**Task**
Leaving the pictures aside, transcribe every line below exactly.
┌─ Collected material
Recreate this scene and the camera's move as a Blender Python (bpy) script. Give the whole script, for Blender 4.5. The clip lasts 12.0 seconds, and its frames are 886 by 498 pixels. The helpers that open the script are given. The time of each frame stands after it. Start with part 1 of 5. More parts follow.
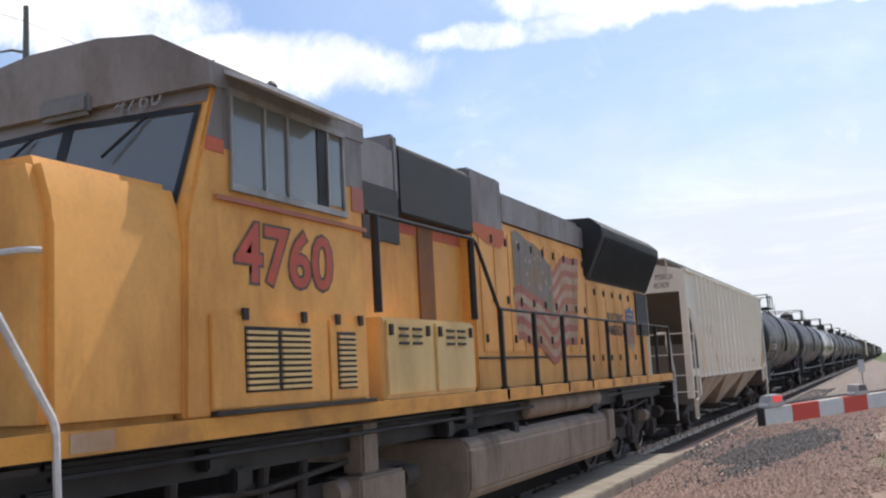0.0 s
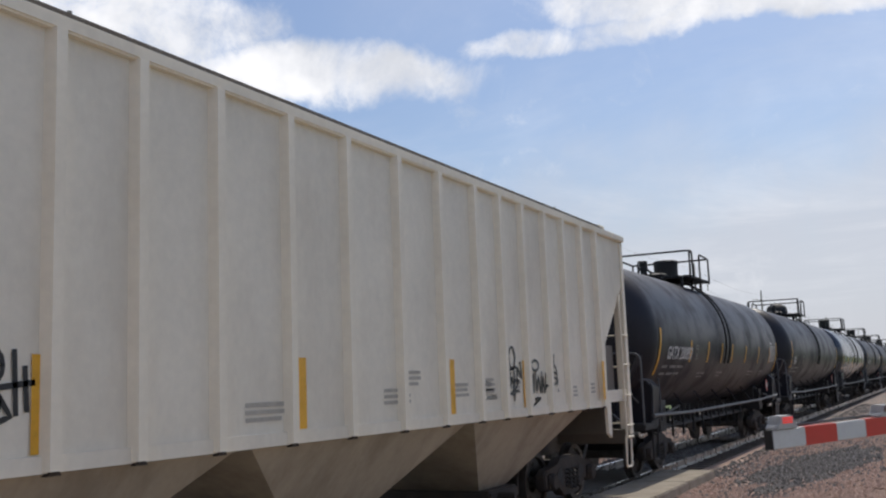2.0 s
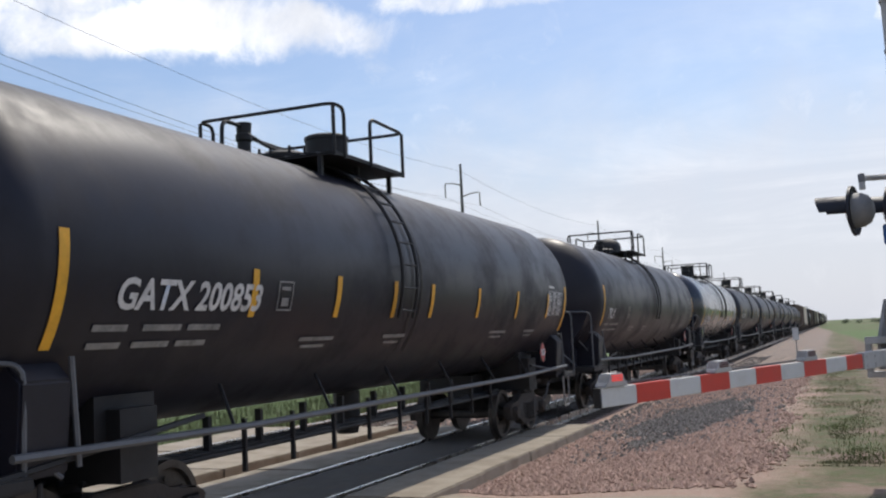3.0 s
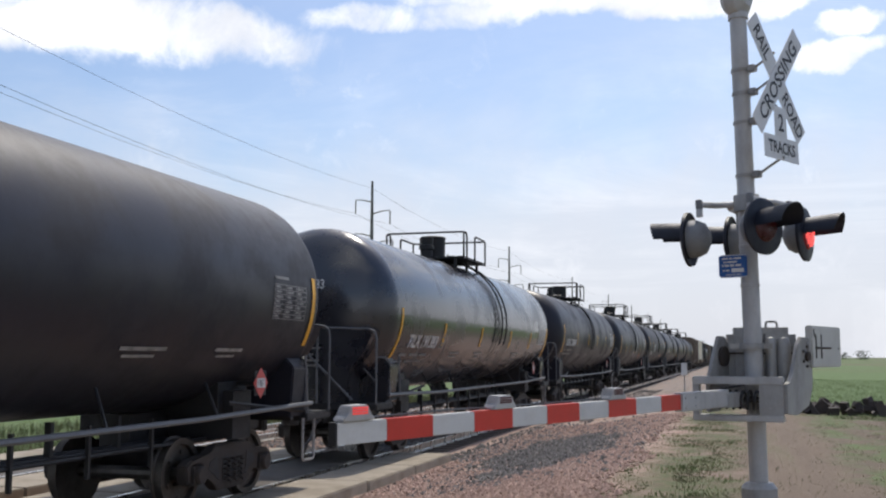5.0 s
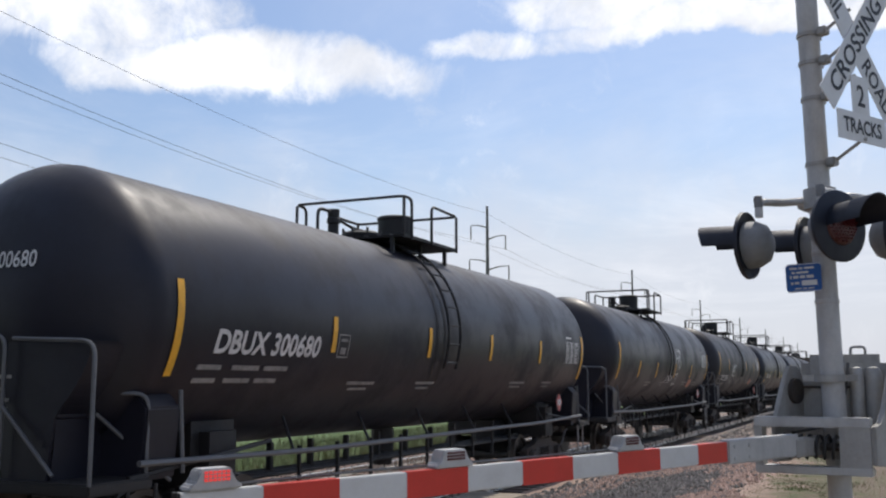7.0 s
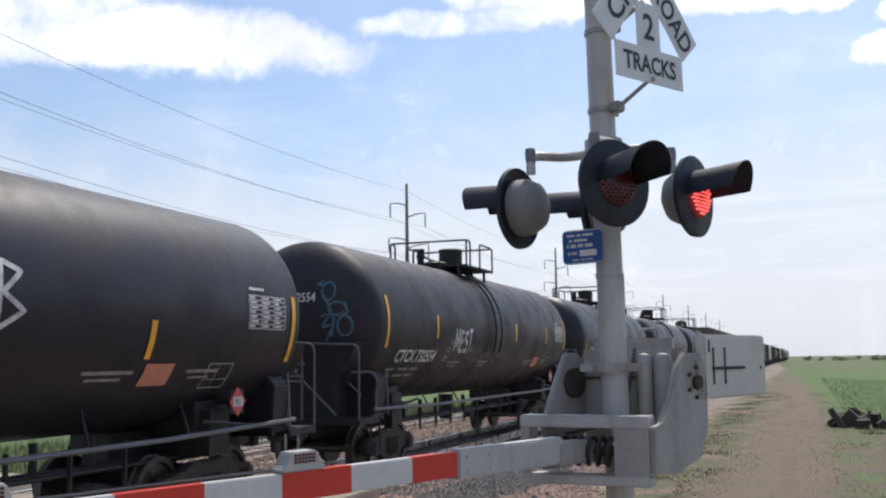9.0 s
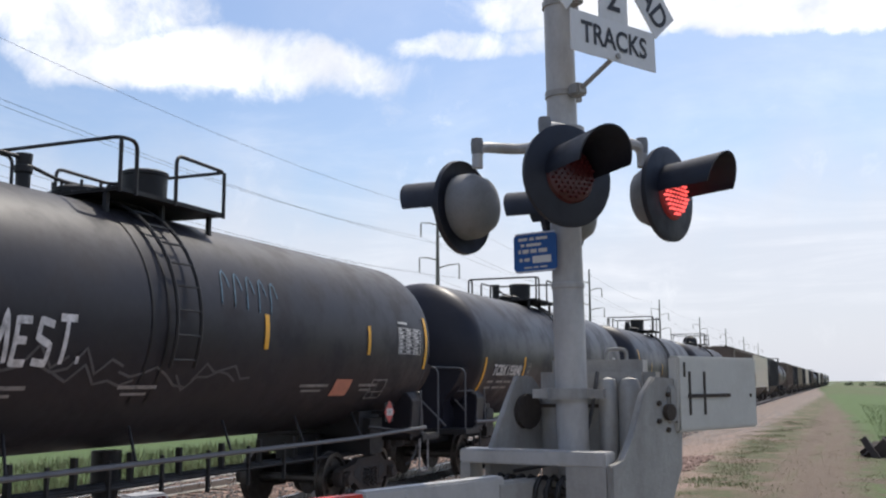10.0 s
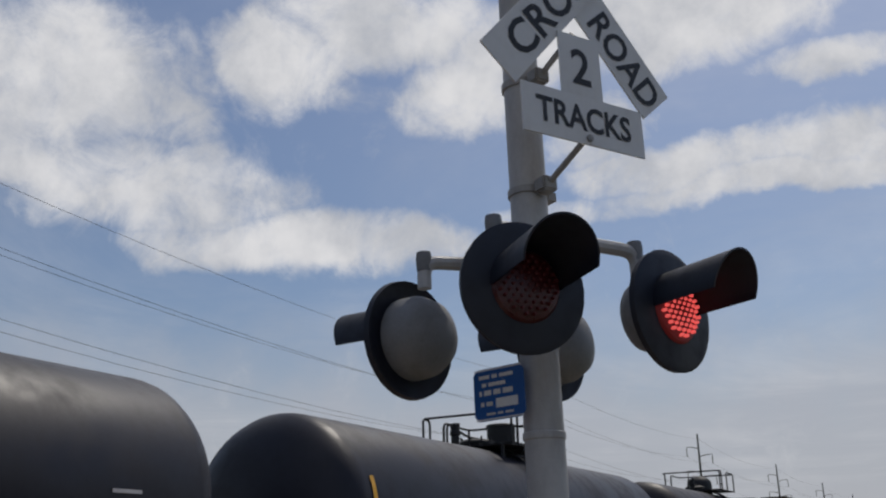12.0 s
└─
**Solution to this exercise**
Recreate this scene and the camera's move as a Blender Python (bpy) script. Give the whole script, for Blender 4.5. The clip lasts 12.0 seconds, and its frames are 886 by 498 pixels. The helpers that open the script are given. The time of each frame stands after it. Start with part 1 of 5. More parts follow.
0.0 s
2.0 s
3.0 s
5.0 s
7.0 s
9.0 s
10.0 s
12.0 s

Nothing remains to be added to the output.